Tech giant Google’s attempts to develop a natural-sounding voice from text have taken a big jump forward.
The company has developed a text-to-speech artificial intelligence system, called Tacotron 2, that can speak in a very human-like voice, it said in blog post.
A team of Google researchers wrote in the blog post that the new approach does not use complex linguistic and acoustic features as input. “Instead, we generate human-like speech from text using neural networks trained using only speech examples and corresponding text transcripts,” they said.
Research into text-to-speech technology has progressed greatly over the past few years and many tech companies have been working on it.
The Google researchers said that they incorporated ideas from past work such as Tacotron and WaveNet to come up with the improved Tacotron 2 system.
How does Tacotron 2 work? The researchers explained that the new system uses a sequence-to-sequence model optimised for text-to-speech to map a sequence of letters to a sequence of features that encode the audio.
“These features, an 80-dimensional audio spectrogram with frames computed every 12.5 milliseconds, capture not only pronunciation of words, but also various subtleties of human speech, including volume, speed and intonation. Finally, these features are converted to a 24 kHz waveform using a WaveNet-like architecture," the researchers said.

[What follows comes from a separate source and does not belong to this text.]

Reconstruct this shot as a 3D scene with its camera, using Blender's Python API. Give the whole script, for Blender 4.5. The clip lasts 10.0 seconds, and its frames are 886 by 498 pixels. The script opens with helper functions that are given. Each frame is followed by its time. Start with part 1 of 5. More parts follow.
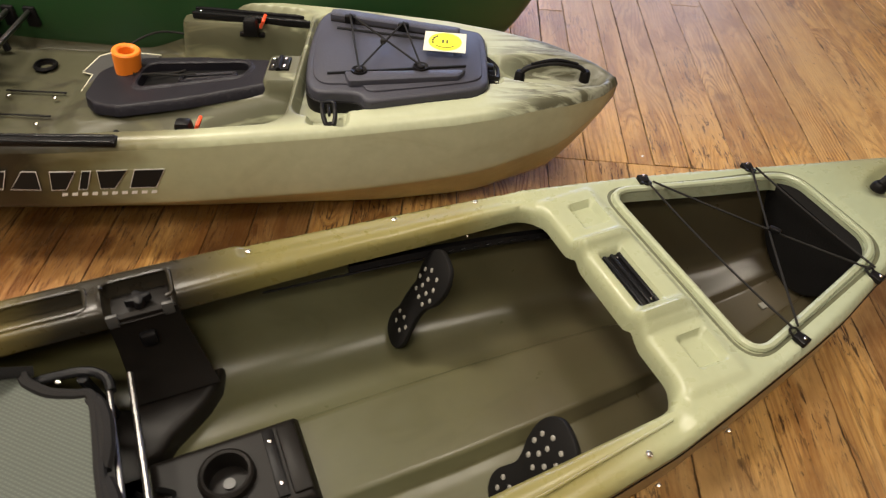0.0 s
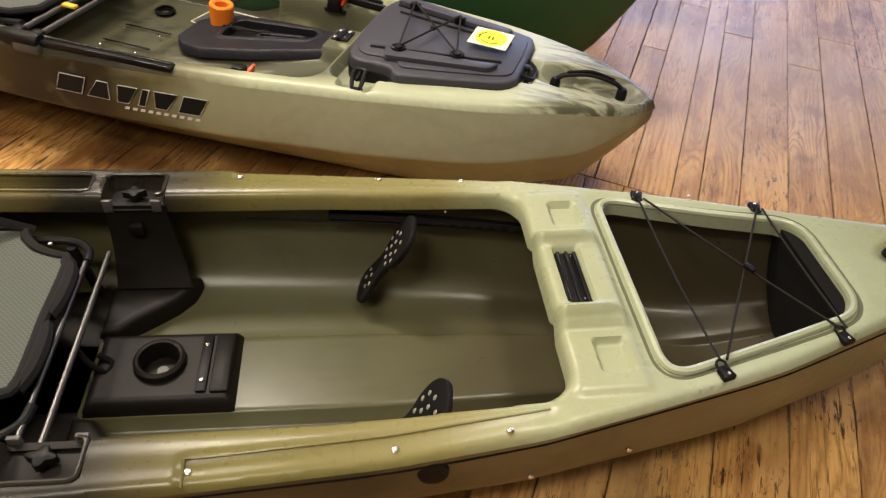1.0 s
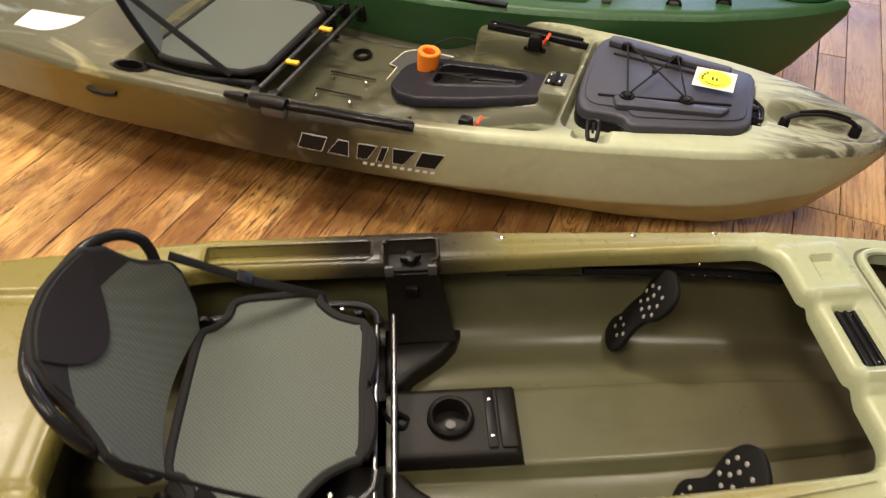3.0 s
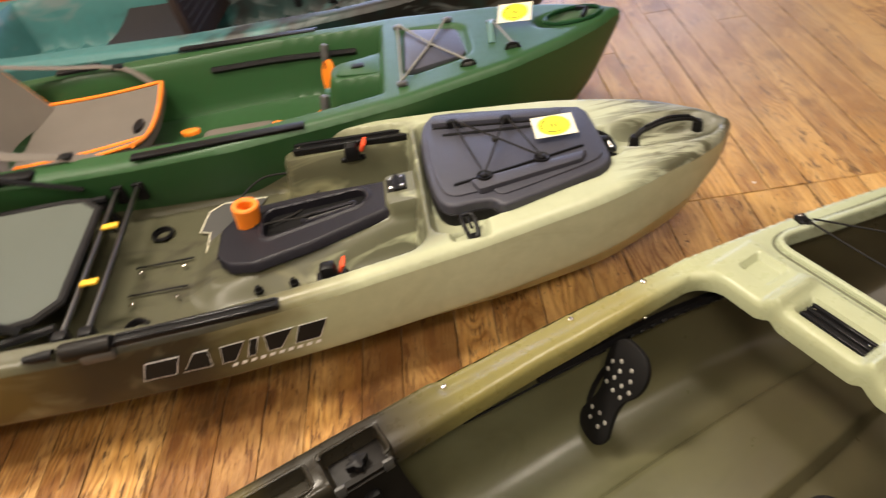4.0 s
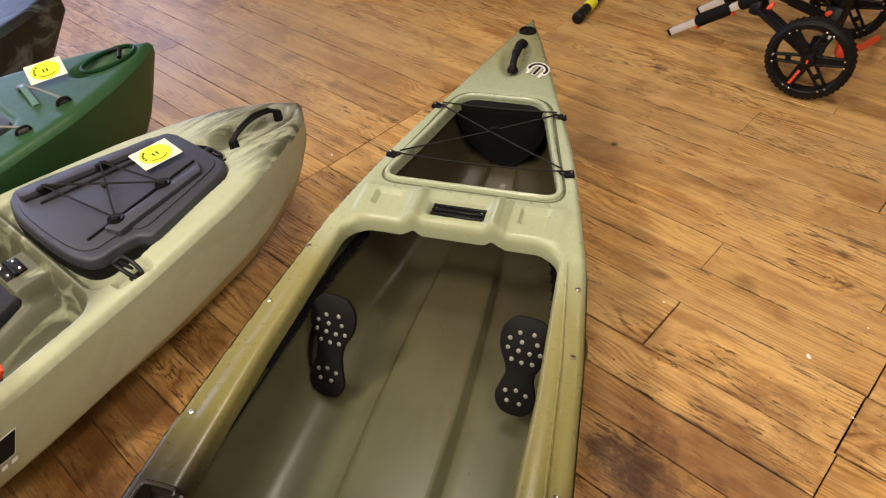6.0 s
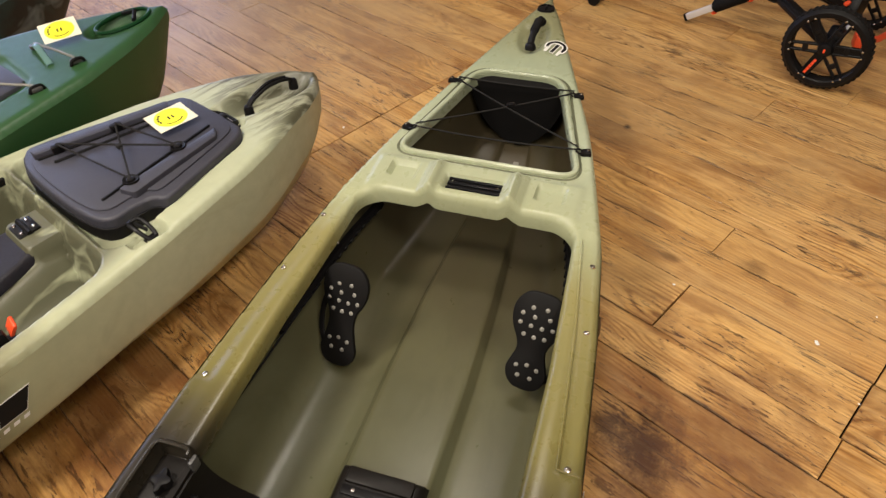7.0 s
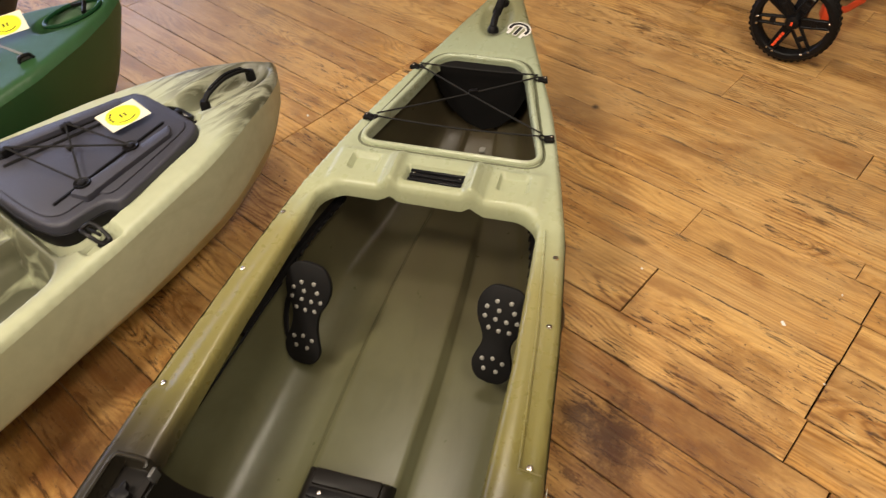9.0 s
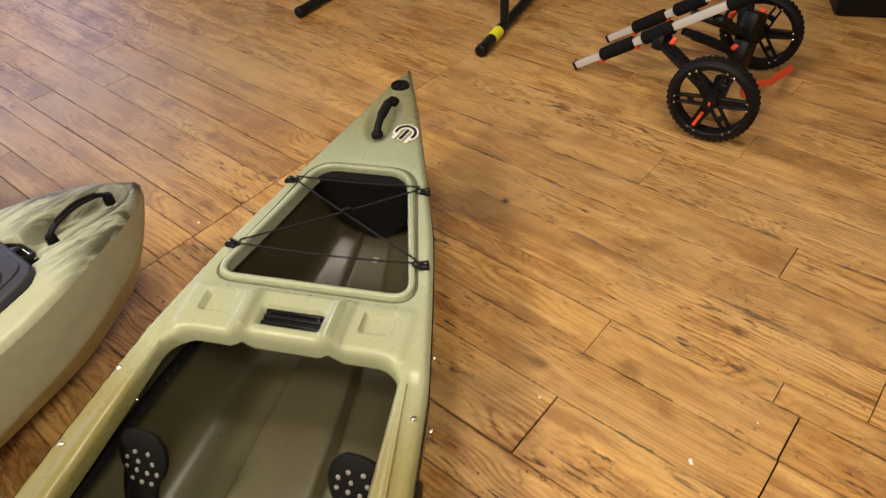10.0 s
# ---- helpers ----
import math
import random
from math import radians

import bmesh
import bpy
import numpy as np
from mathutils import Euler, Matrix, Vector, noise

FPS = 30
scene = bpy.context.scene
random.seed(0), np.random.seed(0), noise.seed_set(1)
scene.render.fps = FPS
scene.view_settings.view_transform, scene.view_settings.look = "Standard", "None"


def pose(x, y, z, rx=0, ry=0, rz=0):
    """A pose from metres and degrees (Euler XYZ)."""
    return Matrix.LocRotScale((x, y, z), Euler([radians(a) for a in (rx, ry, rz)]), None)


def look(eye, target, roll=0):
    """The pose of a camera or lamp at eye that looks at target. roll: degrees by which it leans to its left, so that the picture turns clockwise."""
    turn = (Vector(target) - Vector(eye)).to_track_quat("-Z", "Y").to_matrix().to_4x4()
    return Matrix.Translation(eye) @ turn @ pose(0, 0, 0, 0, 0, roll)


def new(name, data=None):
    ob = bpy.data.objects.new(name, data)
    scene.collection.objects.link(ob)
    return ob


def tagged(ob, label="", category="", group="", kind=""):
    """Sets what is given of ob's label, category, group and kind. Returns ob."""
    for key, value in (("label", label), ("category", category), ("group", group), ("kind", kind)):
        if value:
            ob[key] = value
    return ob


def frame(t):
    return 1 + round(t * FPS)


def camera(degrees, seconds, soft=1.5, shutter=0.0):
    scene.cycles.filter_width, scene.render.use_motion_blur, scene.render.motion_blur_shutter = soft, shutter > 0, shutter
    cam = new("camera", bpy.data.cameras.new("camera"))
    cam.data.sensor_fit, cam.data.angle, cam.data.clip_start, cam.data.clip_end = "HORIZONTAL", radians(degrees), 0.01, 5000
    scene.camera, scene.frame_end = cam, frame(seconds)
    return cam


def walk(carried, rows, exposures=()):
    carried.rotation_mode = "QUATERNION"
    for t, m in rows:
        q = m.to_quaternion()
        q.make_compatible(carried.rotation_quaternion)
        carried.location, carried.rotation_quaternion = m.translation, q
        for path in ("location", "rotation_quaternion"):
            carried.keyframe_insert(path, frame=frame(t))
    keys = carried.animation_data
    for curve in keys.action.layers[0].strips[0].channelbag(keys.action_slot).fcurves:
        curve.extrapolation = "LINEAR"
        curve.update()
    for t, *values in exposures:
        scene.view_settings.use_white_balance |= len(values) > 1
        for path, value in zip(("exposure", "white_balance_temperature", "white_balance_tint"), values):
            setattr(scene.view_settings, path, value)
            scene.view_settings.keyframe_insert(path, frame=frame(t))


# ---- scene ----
cam = camera(65.2, 10.0, soft=1.25, shutter=0.25)
PATH = [
    (0, (0.128, -0.658, 1.266), (0.769, 0.605, -0.147), 4.7),
    (0.5, (0.345, -0.781, 1.218), (0.778, 0.595, -0.168), 6.2),
    (1, (0.452, -0.89, 1.219), (0.71, 0.558, -0.136), 6.1),
    (1.5, (0.472, -0.938, 1.243), (0.578, 0.535, -0.105), 4.6),
    (2, (0.403, -0.969, 1.322), (0.428, 0.489, -0.046), 3.1),
    (2.5, (0.18, -0.925, 1.381), (0.203, 0.483, -0.04), 1.5),
    (2.7, (0.11, -0.889, 1.388), (0.132, 0.508, -0.044), 0.9),
    (3.8, (-0.086, -0.456, 1.381), (0.35, 0.968, 0.046), -8.9),
    (4, (-0.08, -0.431, 1.372), (0.524, 0.937, 0.044), -10.5),
    (4.5, (-0.2, -0.38, 1.341), (0.933, 0.611, 0.024), -11.7),
    (5, (-0.32, -0.373, 1.37), (0.958, 0.355, 0.015), -8.6),
    (5.5, (-0.355, -0.388, 1.381), (1.009, 0.155, 0.023), -5.6),
    (5.7, (-0.365, -0.386, 1.382), (1.024, 0.112, 0.032), -4.9),
    (6.8, (-0.392, -0.386, 1.363), (1.0, 0.09, 0.009), -3.0),
    (7, (-0.402, -0.351, 1.361), (0.967, 0.116, -0.02), -2.0),
    (7.5, (-0.41, -0.319, 1.338), (0.872, 0.17, -0.118), -0.7),
    (8, (-0.363, -0.307, 1.371), (0.835, 0.187, -0.153), -1.8),
    (8.5, (-0.383, -0.346, 1.342), (0.888, 0.123, -0.129), -1.2),
    (9, (-0.341, -0.388, 1.378), (0.987, 0.026, -0.059), -2.8),
    (9.5, (-0.194, -0.52, 1.385), (1.189, -0.118, -0.003), -4.3),
    (10, (0.009, -0.604, 1.416), (1.406, -0.189, 0.046), -4.7),
]
walk(cam, [(t, look(eye, target, roll)) for t, eye, target, roll in PATH], exposures=((0.0, 0.02, 6250, 8), (2.6, 0.08, 6350, 9), (3.9, 0.28, 6400, 9), (4.5, 0.16, 6480, 9), (5.2, 0.02, 6400, 10), (7.0, -0.06, 6100, 9), (8.0, -0.06, 6280, 9), (9.0, -0.02, 6450, 9), (10.0, -0.08, 6480, 8)))

# ---- world, lamps, exposure ----
world = bpy.data.worlds.new("world")
scene.world = world
world.use_nodes = True
wn = world.node_tree.nodes
sky = wn.new("ShaderNodeTexSky")
sky.sky_type, sky.sun_disc = "NISHITA", False
sky.sun_elevation, sky.sun_rotation = radians(35), radians(200)
world.node_tree.links.new(sky.outputs[0], wn["Background"].inputs[0])
wn["Background"].inputs[1].default_value = 0.12

ROOM = (-4.6, 5.6, -4.4, 6.2, 3.3)  # x0, x1, y0, y1, ceiling height
LAMPS = [(-2.6, -1.7, 50, 1.2), (-0.5, -1.3, 58, 1.0), (3.4, -1.9, 14, 1.2), (-2.4, 1.4, 80, 1.2), (-0.5, 1.6, 100, 1.0), (1.3, 0.25, 34, 0.5), (-2.0, 4.6, 46, 1.2), (1.4, 4.6, 30, 1.2)]
for lx, ly, watts, wide in LAMPS:
    la = bpy.data.lights.new("ceiling_lamp_light", "AREA")
    la.shape, la.size, la.size_y = "RECTANGLE", wide, 0.40
    la.energy, la.color = watts, (1.0, 0.87, 0.71)
    lo = new("ceiling_lamp_light", la)
    lo.matrix_world = pose(lx, ly, 3.14, 0, 0, -26)
for wm in (pose(2.7, 6.16, 1.75, 90, 0, 0) @ pose(0, 0, 0, 180, 0, 0), pose(4.6, 6.16, 1.75, 90, 0, 0) @ pose(0, 0, 0, 180, 0, 0), pose(5.56, 4.7, 1.75, 90, 0, 90)):
    la = bpy.data.lights.new("window_daylight", "AREA")
    la.shape, la.size, la.size_y = "RECTANGLE", 1.3, 1.7
    la.energy, la.color = (58 if wm.translation.y > 6 else 34), (0.52, 0.60, 1.0)
    lo = new("window_daylight", la)
    lo.matrix_world = wm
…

The researchers also evaluated the generated voices. "In an evaluation where we asked human listeners to rate the naturalness of the generated speech, we obtained a score that was comparable to that of professional recordings," they said.
Still, there are some difficult problems to solve.
For example, the new system has difficulties pronouncing complex words such as ‘decorum’ and ‘merlot’. In extreme cases, it can randomly generate strange noises.
Also, the system cannot yet generate audio in real time. “Furthermore, we cannot yet control the generated speech, such as directing it to sound happy or sad. Each of these is an interesting research problem on its own," the researchers wrote.